• _Stated task_
Repeat the line that contains "from math import radians", the line that contains "what is given", and all lines between them, exactly and with no other lines.

• _Records provided_
········

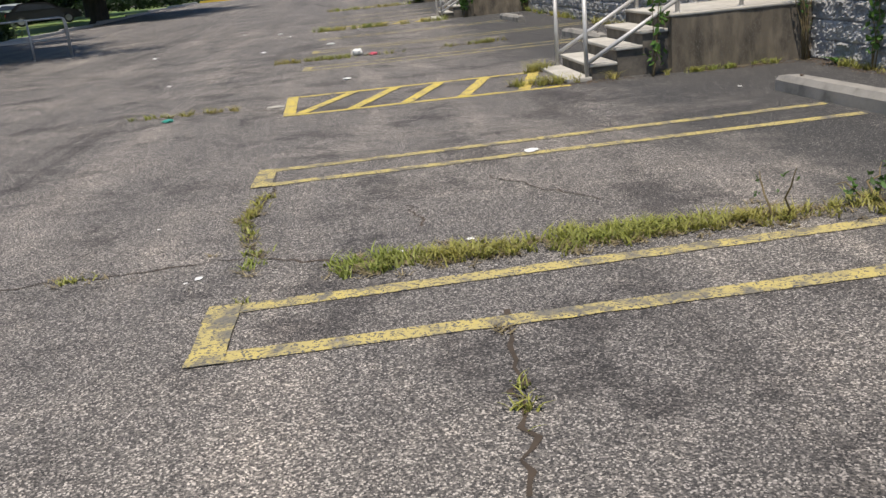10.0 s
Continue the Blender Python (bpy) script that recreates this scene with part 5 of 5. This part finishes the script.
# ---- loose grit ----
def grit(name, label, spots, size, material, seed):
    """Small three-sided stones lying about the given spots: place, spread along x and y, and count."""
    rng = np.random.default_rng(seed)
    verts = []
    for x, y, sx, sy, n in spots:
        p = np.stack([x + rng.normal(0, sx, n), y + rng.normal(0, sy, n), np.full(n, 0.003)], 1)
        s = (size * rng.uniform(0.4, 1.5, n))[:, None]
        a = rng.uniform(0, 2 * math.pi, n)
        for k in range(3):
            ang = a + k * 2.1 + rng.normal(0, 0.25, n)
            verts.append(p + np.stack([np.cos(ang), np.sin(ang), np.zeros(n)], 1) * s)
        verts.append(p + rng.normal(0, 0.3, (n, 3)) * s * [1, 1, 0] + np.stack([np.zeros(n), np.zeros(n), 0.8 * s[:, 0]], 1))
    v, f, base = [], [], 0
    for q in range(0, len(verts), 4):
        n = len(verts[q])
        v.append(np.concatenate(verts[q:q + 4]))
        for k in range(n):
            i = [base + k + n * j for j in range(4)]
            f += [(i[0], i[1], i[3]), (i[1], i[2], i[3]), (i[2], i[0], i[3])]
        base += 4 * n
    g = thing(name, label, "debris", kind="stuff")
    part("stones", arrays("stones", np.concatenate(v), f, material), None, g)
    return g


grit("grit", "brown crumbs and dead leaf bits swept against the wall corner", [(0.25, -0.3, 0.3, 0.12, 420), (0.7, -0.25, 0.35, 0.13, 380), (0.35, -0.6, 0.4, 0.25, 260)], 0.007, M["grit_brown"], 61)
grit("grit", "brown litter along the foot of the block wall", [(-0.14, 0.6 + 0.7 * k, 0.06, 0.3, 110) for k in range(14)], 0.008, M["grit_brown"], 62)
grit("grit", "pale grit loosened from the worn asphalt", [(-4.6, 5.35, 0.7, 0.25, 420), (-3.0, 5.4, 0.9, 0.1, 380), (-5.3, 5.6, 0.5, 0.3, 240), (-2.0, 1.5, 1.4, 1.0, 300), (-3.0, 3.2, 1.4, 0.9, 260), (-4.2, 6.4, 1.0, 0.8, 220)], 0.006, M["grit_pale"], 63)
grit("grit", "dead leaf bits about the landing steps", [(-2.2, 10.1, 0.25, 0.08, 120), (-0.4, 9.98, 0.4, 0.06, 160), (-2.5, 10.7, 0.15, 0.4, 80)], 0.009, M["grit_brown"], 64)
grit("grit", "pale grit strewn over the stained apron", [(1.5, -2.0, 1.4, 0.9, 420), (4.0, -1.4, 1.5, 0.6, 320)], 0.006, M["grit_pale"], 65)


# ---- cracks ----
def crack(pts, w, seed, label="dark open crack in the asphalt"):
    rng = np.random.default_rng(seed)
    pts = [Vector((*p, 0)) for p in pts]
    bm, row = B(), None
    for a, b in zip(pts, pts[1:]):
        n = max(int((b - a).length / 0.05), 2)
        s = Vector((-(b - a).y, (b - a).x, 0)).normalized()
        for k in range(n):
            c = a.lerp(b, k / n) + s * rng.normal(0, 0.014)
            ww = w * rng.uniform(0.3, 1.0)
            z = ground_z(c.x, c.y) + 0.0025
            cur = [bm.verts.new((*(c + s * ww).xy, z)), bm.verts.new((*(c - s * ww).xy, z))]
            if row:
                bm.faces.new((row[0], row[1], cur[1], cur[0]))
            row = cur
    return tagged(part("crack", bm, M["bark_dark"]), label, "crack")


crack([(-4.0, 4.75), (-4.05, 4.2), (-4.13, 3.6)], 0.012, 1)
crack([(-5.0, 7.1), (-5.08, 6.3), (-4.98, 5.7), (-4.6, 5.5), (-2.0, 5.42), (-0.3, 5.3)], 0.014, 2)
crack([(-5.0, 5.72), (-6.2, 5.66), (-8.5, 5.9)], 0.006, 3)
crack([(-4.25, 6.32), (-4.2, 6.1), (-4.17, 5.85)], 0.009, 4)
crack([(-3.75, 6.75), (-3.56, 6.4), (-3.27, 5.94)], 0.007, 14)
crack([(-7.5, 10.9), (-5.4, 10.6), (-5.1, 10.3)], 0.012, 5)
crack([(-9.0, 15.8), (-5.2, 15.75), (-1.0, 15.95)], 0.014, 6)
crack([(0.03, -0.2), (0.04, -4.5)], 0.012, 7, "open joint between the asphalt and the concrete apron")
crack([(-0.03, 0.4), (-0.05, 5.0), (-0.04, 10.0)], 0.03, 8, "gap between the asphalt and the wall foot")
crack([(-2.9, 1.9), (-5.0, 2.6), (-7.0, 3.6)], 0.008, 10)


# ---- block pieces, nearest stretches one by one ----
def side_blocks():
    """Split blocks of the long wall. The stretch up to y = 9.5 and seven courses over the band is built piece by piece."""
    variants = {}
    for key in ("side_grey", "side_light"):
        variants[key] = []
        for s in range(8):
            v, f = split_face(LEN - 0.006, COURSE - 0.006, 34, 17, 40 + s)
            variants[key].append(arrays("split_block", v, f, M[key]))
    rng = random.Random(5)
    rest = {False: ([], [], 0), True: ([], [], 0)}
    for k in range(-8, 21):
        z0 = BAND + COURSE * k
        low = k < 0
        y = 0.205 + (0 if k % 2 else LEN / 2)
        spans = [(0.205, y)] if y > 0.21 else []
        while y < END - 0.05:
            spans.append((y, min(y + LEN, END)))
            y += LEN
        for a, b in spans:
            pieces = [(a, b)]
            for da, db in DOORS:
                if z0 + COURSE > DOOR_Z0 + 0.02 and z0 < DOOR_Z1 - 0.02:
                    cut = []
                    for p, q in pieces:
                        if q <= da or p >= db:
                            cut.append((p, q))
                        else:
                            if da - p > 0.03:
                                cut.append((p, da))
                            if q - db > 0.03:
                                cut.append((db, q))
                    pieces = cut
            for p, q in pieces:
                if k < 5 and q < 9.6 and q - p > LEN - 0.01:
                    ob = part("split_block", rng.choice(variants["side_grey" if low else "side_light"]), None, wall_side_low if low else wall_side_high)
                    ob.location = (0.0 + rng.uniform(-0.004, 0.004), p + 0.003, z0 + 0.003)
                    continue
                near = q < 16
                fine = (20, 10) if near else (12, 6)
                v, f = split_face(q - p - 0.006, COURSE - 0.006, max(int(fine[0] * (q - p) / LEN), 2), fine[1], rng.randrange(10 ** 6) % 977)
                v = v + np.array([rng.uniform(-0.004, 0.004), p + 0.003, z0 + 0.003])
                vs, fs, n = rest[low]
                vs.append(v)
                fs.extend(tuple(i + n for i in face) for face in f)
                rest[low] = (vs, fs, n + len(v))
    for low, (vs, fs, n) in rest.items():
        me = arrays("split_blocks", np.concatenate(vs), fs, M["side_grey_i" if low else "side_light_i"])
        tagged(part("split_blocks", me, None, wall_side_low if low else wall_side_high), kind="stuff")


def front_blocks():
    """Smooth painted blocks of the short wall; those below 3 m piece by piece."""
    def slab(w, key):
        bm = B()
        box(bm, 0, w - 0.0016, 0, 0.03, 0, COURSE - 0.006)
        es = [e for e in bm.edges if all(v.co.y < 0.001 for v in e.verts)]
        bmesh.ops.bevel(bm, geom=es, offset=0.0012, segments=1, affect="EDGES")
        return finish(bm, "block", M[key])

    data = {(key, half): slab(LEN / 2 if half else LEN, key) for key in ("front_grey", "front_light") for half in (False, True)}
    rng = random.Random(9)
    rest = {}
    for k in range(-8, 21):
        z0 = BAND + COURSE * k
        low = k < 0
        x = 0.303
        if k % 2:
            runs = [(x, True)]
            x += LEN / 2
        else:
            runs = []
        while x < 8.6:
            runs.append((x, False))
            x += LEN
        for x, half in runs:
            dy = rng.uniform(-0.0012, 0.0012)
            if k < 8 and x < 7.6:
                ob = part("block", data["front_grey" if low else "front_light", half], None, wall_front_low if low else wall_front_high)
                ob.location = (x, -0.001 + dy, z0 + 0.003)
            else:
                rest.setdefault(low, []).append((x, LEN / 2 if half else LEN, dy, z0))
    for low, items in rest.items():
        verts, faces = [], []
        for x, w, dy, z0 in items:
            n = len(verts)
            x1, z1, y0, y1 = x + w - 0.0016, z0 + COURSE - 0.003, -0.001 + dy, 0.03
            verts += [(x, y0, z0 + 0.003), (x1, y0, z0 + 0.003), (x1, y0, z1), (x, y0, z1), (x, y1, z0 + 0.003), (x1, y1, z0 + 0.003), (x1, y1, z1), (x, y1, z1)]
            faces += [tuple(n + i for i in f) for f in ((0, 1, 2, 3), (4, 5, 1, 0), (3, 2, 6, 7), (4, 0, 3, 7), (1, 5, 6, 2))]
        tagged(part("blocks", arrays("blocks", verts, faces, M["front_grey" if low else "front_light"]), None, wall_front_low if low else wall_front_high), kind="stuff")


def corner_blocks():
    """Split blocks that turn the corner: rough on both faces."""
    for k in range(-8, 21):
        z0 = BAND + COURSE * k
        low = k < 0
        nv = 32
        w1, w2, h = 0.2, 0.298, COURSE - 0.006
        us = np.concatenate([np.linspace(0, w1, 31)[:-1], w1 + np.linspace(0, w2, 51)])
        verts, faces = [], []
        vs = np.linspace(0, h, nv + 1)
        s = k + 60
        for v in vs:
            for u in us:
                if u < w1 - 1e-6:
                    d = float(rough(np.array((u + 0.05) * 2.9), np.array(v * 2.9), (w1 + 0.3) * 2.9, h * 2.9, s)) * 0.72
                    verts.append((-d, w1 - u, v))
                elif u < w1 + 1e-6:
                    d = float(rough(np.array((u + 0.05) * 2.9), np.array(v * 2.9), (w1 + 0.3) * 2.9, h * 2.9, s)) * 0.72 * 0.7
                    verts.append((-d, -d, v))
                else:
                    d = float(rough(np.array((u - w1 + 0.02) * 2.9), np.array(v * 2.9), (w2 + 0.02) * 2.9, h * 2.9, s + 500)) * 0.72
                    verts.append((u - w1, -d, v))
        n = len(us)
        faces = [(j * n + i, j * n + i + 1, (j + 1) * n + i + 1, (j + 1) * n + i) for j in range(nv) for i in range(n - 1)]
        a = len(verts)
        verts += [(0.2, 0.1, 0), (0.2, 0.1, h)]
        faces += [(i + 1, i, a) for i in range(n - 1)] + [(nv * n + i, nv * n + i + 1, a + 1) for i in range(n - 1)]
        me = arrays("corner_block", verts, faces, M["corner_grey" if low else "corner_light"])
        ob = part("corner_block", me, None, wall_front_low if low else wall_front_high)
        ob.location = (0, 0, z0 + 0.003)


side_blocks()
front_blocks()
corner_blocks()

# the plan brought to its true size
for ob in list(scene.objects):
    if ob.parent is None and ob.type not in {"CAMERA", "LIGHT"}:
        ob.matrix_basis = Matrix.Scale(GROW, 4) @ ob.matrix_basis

········

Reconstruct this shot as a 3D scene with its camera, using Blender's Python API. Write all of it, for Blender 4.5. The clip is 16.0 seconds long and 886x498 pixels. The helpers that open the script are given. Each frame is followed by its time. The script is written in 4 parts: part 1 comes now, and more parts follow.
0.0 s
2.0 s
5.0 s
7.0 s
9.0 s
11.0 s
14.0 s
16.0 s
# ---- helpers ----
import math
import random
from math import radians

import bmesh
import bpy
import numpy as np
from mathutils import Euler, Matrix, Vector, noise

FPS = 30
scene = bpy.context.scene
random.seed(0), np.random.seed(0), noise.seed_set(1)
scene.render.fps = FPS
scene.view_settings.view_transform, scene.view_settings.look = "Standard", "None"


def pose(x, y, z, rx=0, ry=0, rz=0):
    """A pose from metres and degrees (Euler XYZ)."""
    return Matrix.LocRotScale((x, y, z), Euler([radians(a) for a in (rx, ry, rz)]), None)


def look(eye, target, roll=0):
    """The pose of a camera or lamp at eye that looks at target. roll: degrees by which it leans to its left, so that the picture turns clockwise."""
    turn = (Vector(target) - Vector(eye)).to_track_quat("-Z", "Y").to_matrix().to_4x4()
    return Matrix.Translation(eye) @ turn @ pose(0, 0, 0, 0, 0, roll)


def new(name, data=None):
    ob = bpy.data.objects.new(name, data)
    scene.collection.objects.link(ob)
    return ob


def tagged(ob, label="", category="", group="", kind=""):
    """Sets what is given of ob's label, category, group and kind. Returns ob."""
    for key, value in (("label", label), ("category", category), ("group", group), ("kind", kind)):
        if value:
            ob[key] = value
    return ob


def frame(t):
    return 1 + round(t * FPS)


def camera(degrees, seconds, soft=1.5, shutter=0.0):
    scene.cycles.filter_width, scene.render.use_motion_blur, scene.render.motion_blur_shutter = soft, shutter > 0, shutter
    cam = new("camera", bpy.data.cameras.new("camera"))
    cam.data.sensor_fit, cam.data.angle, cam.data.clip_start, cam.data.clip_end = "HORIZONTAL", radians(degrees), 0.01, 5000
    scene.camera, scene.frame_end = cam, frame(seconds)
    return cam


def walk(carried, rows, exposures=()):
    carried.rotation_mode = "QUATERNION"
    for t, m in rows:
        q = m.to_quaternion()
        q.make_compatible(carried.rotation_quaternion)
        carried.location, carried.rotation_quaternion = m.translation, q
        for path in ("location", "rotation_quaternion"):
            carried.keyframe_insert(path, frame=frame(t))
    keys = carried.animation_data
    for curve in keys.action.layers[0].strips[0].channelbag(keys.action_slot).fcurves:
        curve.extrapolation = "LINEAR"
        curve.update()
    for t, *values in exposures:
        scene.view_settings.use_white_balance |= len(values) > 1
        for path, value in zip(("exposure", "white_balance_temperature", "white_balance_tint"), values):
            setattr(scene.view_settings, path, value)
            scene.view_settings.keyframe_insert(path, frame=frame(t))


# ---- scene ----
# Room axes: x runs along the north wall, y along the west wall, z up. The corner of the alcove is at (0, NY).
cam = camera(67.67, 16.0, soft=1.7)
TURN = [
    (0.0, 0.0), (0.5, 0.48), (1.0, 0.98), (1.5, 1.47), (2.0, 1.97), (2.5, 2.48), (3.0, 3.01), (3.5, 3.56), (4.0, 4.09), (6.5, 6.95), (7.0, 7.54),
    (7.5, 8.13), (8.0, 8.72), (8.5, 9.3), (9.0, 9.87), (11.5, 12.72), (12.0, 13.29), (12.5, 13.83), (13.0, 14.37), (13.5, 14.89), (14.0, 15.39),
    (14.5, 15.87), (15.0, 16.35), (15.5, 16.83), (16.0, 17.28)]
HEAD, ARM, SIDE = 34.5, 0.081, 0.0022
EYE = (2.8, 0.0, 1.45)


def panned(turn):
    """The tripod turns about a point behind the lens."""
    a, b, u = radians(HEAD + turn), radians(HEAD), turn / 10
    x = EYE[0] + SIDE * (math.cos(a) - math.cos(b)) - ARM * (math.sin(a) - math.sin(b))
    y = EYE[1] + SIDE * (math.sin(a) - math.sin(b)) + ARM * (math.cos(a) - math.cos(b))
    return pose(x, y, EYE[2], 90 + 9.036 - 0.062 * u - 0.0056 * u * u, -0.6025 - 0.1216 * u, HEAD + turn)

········

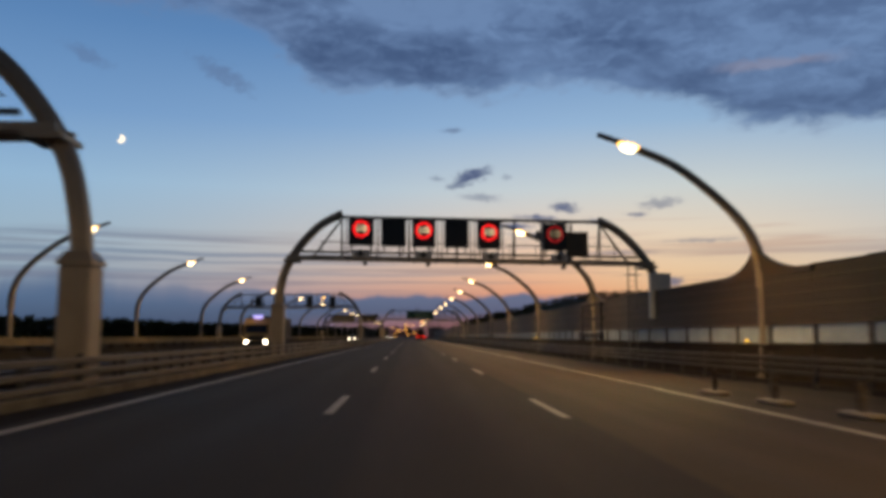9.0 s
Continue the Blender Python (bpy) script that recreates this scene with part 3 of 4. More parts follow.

········

• _Complete answer_
from math import radians

import bmesh
import bpy
import numpy as np
from mathutils import Euler, Matrix, Vector, noise

FPS = 30
scene = bpy.context.scene
random.seed(0), np.random.seed(0), noise.seed_set(1)
scene.render.fps = FPS
scene.view_settings.view_transform, scene.view_settings.look = "Standard", "None"


def pose(x, y, z, rx=0, ry=0, rz=0):
    """A pose from metres and degrees (Euler XYZ)."""
    return Matrix.LocRotScale((x, y, z), Euler([radians(a) for a in (rx, ry, rz)]), None)


def look(eye, target, roll=0):
    """The pose of a camera or lamp at eye that looks at target. roll: degrees by which it leans to its left, so that the picture turns clockwise."""
    turn = (Vector(target) - Vector(eye)).to_track_quat("-Z", "Y").to_matrix().to_4x4()
    return Matrix.Translation(eye) @ turn @ pose(0, 0, 0, 0, 0, roll)


def new(name, data=None):
    ob = bpy.data.objects.new(name, data)
    scene.collection.objects.link(ob)
    return ob


def tagged(ob, label="", category="", group="", kind=""):
    """Sets what is given of ob's label, category, group and kind. Returns ob."""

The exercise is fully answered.